It’s not just you; data pipelines break. The average organisation experiences about 70 data issues per year for every 1,000 tables in its environment.
What separates high-performing data teams is what happens after the incident. Some catch and resolve these issues quickly, often before they are noticed by internal or external data consumers. Other teams only notice after they have received an urgent email and take days or even weeks to determine the root cause.
This is problematic because the consequences of bad data escalate based on who discovers the issue. The longer an issue lingers, the greater the chance it negatively impacts the business—for example, when customers or the media discover it.
This is where data lineage comes in. Data lineage is a map that traces the connections between your data assets—typically pipelines, transformation models, tables in the data warehouse or data lake, and business intelligence (BI) tools. This visualisation helps data teams understand the journey data takes from when it is first ingested until it is consumed.
It’s a critical capability because robust data lineage can dramatically lower a data team’s time to resolution and the number of data incidents. It does this by quickly tracing issues to their root cause and by surfacing the data assets that are most important to the business, allowing teams to prioritise their efforts accordingly.
However, to navigate data quality issues efficiently, you must draw the right map. Here are four must-have data lineage features, whether you build or buy your solution.
1. Data Lineage Must Be Automated
Some data teams used to draw their data lineage maps manually. In fact, most will still have a high-level overview of the integrations across their modern data stack at the tool level.
While that can be helpful from an overall onboarding or executive briefing perspective, static depictions of data lineage are worthless for the level of detail required for troubleshooting. There are simply too many moving parts with high degrees of interconnectivity, constantly being modified by multiple parties.
Luckily, data lineage can be automated. The metadata that illustrates how each table is connected can be pulled and parsed from the SQL logs of a data warehouse or the metastore of a data lake. As the relationships between assets change, so too does the metadata, which can be used to update the lineage map automatically.

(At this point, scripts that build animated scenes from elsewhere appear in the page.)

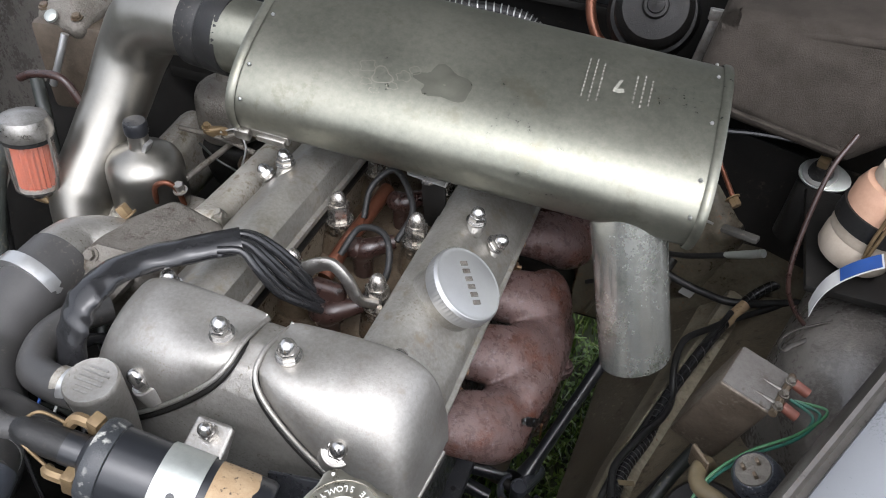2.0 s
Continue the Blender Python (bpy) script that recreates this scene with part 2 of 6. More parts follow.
M_ARCH = surface("muddy_wheel_arch", (0.078, 0.069, 0.052), (0.030, 0.026, 0.019), 0.50, 0.0, 60, 12, 0.9, 0.4, 0.12, grime=(0.125, 0.113, 0.09), grime_cut=0.60)
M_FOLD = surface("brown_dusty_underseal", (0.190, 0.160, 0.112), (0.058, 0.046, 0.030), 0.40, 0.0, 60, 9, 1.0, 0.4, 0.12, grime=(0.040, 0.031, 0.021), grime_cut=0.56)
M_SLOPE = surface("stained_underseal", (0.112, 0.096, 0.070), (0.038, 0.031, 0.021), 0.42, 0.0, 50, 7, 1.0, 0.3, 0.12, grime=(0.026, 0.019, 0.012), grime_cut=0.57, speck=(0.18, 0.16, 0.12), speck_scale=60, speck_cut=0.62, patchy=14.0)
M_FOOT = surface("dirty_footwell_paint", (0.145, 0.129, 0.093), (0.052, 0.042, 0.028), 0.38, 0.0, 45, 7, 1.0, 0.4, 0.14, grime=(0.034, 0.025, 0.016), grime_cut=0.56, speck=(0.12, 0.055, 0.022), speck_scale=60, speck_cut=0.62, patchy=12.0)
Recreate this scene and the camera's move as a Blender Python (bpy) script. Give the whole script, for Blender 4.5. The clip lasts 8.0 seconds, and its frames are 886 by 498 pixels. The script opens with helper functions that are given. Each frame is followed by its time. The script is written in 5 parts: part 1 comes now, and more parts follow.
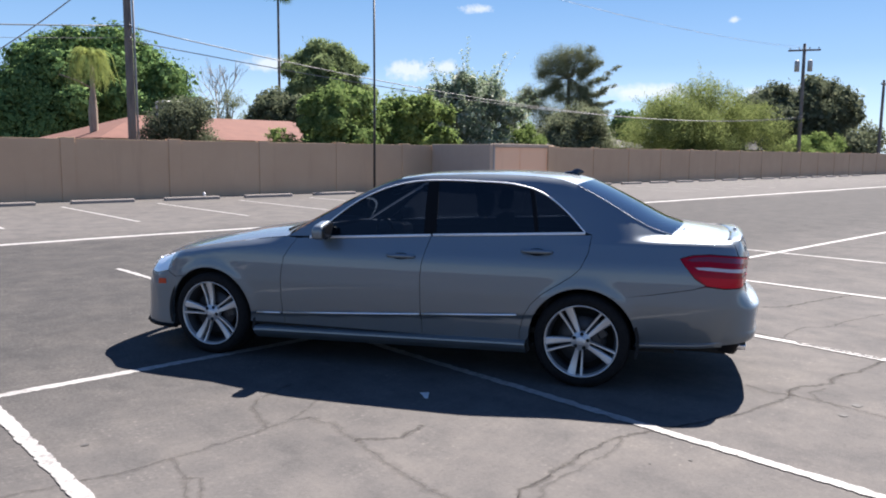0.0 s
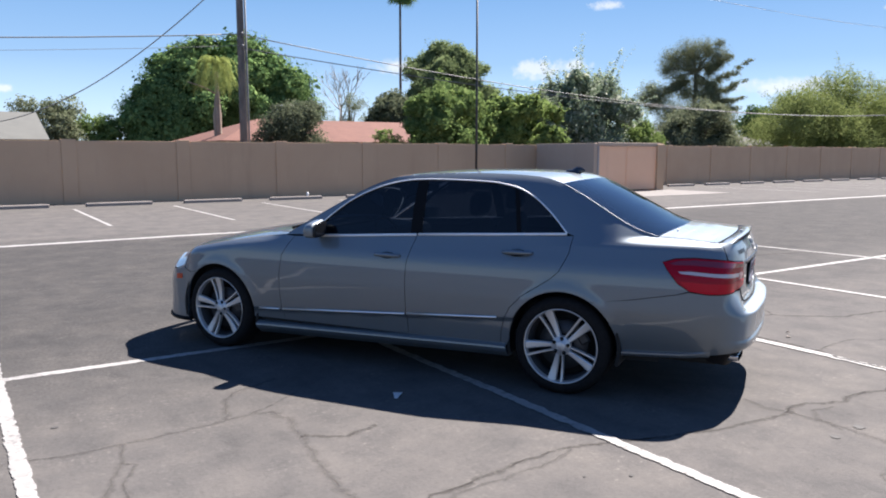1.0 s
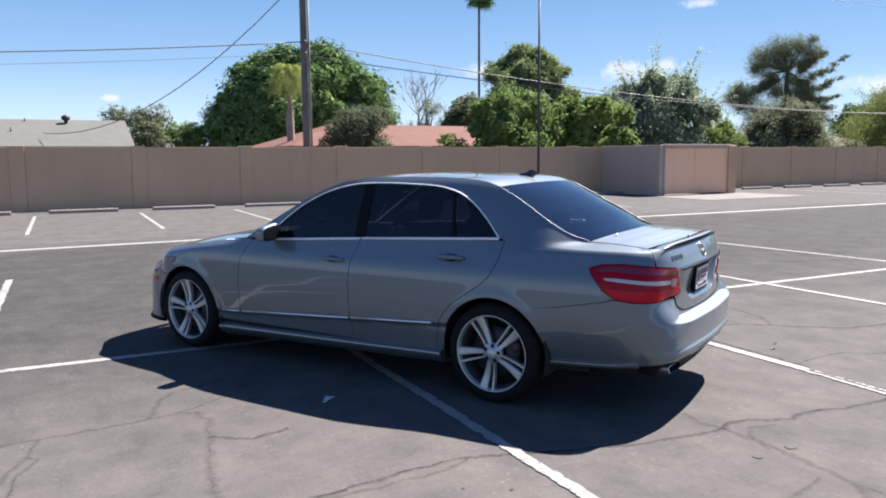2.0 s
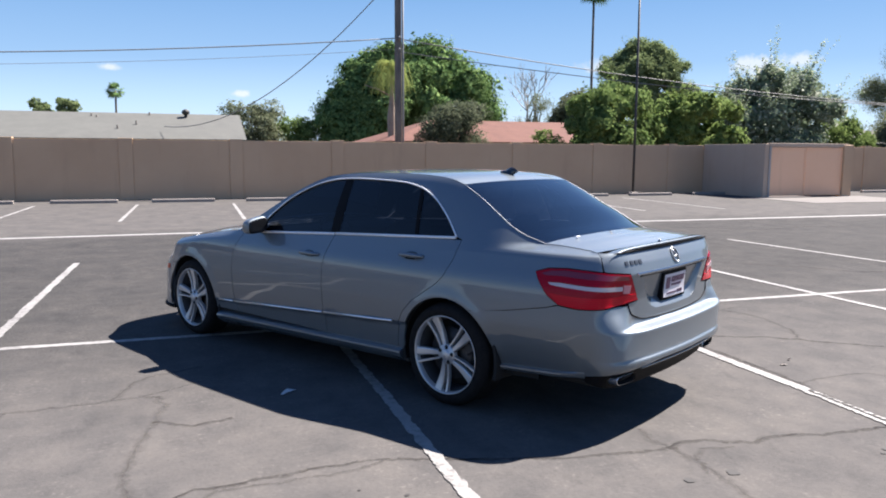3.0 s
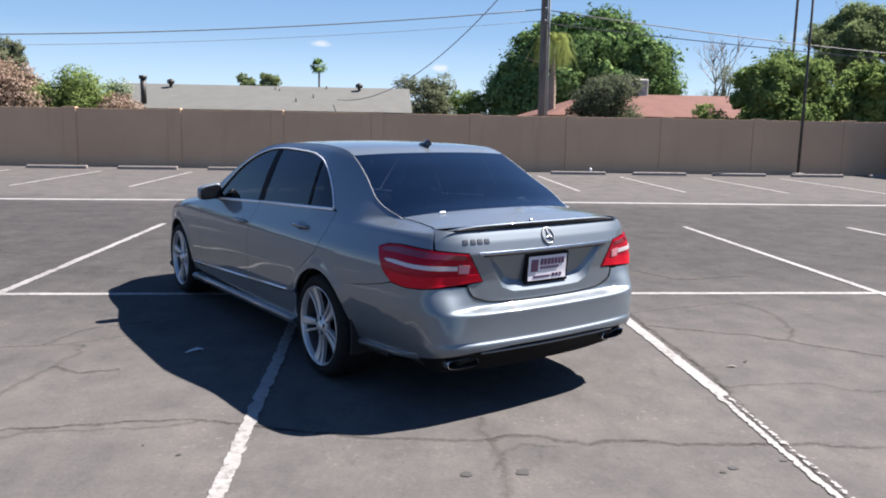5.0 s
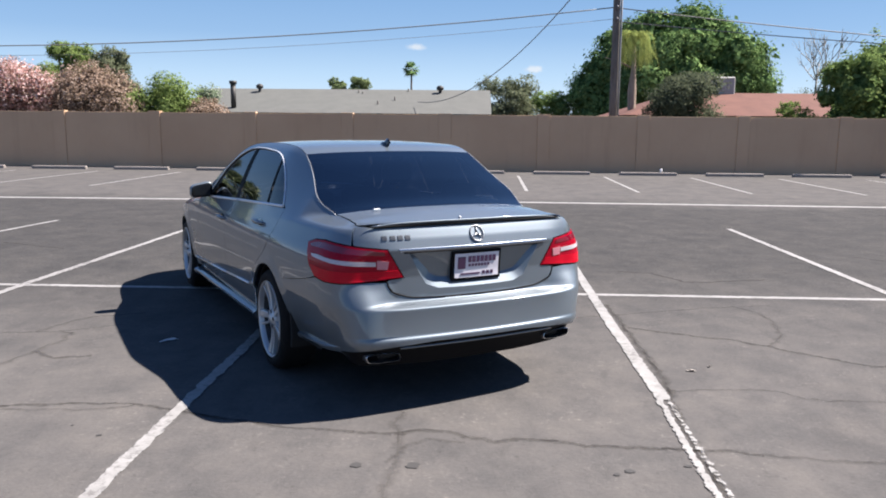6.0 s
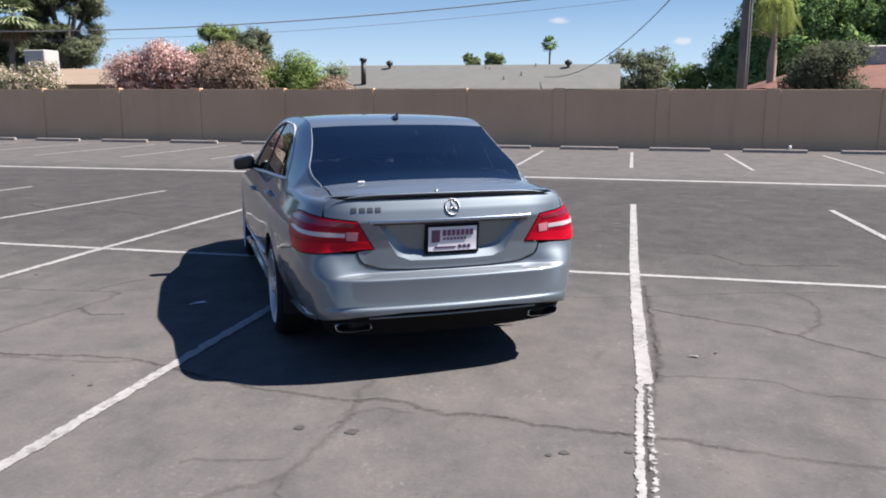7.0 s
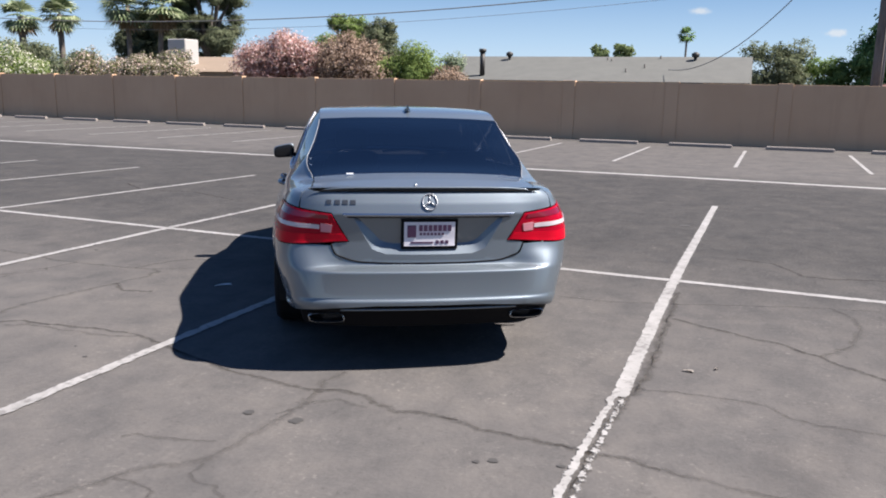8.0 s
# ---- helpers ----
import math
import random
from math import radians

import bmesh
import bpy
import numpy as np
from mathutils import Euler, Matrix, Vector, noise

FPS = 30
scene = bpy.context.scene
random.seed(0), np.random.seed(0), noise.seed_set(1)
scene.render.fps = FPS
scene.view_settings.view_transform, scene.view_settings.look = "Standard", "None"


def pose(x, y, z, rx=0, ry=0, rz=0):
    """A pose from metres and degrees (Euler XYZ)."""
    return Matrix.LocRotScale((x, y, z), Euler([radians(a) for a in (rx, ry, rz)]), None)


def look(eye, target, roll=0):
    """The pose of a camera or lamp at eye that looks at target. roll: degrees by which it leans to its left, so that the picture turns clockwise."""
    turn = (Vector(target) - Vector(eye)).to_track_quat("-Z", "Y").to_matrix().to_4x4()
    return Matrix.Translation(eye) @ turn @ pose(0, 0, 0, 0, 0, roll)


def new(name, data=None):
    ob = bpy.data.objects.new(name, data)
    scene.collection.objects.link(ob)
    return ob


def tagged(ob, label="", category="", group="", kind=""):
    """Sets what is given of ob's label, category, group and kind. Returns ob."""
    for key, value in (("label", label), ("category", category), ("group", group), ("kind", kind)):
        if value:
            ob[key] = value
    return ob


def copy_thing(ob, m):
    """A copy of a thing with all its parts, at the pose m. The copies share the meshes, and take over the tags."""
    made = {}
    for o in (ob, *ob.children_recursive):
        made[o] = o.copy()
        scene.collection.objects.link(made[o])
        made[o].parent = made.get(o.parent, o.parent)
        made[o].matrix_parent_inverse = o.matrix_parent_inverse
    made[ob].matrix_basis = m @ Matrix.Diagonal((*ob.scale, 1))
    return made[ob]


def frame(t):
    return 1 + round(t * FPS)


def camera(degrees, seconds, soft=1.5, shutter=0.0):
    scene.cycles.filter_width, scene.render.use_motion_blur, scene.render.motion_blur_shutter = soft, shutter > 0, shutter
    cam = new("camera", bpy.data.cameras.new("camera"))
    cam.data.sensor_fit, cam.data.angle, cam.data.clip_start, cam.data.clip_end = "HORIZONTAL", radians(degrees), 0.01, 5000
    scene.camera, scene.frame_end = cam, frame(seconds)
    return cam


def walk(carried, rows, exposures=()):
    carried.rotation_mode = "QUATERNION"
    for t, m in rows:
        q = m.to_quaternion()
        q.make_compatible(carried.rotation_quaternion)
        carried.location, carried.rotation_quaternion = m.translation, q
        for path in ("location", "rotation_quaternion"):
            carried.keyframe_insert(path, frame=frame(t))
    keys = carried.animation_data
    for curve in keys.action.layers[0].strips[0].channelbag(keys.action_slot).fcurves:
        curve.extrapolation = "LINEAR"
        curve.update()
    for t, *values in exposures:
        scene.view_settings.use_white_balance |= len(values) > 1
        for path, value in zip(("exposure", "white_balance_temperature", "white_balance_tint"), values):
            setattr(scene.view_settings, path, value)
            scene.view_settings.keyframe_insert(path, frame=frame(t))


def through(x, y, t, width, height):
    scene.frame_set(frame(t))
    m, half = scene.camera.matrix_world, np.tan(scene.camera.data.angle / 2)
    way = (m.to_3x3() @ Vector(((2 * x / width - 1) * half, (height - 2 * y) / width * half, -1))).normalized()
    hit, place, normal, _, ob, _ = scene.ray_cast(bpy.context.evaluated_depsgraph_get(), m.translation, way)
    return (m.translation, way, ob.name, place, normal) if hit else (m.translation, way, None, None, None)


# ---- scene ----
# The origin is the ground under the middle of the car's rear axle; the boundary wall runs along x.
cam = camera(59.73, 8.0, 1.9)
ROWS = [  # seconds, x, y, z, yaw, pitch, roll
    (0.0, -4.971, -3.553, 1.587, -43.10, -7.08, -0.54),
    (0.5, -4.592, -3.827, 1.576, -39.52, -7.26, -0.45),
    (1.0, -4.159, -4.125, 1.582, -33.80, -7.12, -0.09),
    (1.5, -3.728, -4.376, 1.569, -30.29, -7.27, -0.36),
    (2.0, -3.261, -4.590, 1.578, -27.43, -6.84, 0.35),
    (3.5, -1.843, -5.002, 1.581, -14.53, -7.72, -0.78),
    (4.0, -1.367, -5.081, 1.569, -11.13, -8.40, -0.59),
    (5.5, 0.060, -5.239, 1.586, -1.32, -9.27, -0.94),
    (6.0, 0.517, -5.271, 1.574, 2.24, -9.12, -0.53),
    (6.5, 0.966, -5.232, 1.563, 6.66, -9.97, -0.56),
    (7.0, 1.425, -5.168, 1.564, 12.45, -10.93, -0.18),
    (7.5, 1.835, -5.073, 1.578, 18.60, -11.49, -0.16),
    (8.0, 2.197, -4.866, 1.588, 21.93, -11.68, -1.08),
]
EXPOSURES = [(0.0, 1.83), (1.5, 1.80), (3.5, 1.77), (5.5, 1.64), (8.0, 1.46)]
walk(cam, [(t, pose(x, y, z, 90 + pitch, roll, yaw)) for t, x, y, z, yaw, pitch, roll in ROWS], EXPOSURES)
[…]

2. Data Lineage Must Be End-to-End
It’s not just the relationship between tables within the data warehouse that matters. Today, modern data platforms are built with integrations across several layers, including ingestion, transformation/orchestration, storage, and visualisation.
Data lineage should provide the complete, end-to-end picture across these layers because changes in one system can impact how data behaves in others. For example, an analytical engineer could accidentally introduce bad code while modifying a dbt model, which could create data anomalies within the data warehouse.
By understanding connections at the BI layer, you can also see how data assets are connected to data consumers. This allows you to understand the impact of issues or changes to specific assets. It can also help with strategic planning when reorganising the data team into a more decentralised structure, such as a data mesh.
3. Data Lineage Must Be at the Field Level
Sometimes data engineers, analysts, or other team members need to drill down to understand the provenance of a particular field. With large datasets, some fields may be more reliable or relevant than others.
You could write a series of SELECT TOP FIVE queries to explore tables to determine which fields are reliable, or you could leverage field-level lineage to review the upstream tables of a specific field.
Table-level lineage can reveal upstream tables on which a report depends, but field-level lineage can pinpoint the singular field in the singular table that impacts the one data point you care about. That greatly improves your team’s efficiency.
4. Data Lineage Must Have Context
Data lineage is important for understanding the connections between each asset, but it must go further and help data teams understand the context around each asset. For example, once you’ve traced a data issue to the most upstream table, you need to understand:
- Who owns this table?
- How frequently is it used?
- Has this table had issues before?
- What recent changes have been made to the code generating this table or to the queries being run on it?
- Is it a pipeline issue, or is the problem with the data itself?
Different solutions provide data lineage, but they differ in the context they provide. Data catalogues contain helpful information on how the data is used within the organisation as part of their lineage offerings, emphasising governance and a shared understanding. Data observability also focuses on how the data is consumed but with an emphasis on data health and other root cause analysis context.
Putting Lineage to Work
Data lineage is rapidly evolving. However, a map is only helpful if you understand where you want to go. Determine the end goal or the initiatives already in place that will benefit from data lineage.
Some common use cases beyond accelerated data anomaly resolution include:
- Better knowledge management of key data assets.
- Expanding access via a self-service data initiative.
- Ensuring a common understanding of metrics and terminology.
- Creating more accountability and ownership within the data team.
- Understanding data flows to help the transition to a data mesh.
Ultimately, data lineage is more than a technical map; it is the foundation of a data-aware culture. It replaces assumptions with evidence, accelerates problem-solving, and builds the trust necessary for an organisation to truly become data-driven.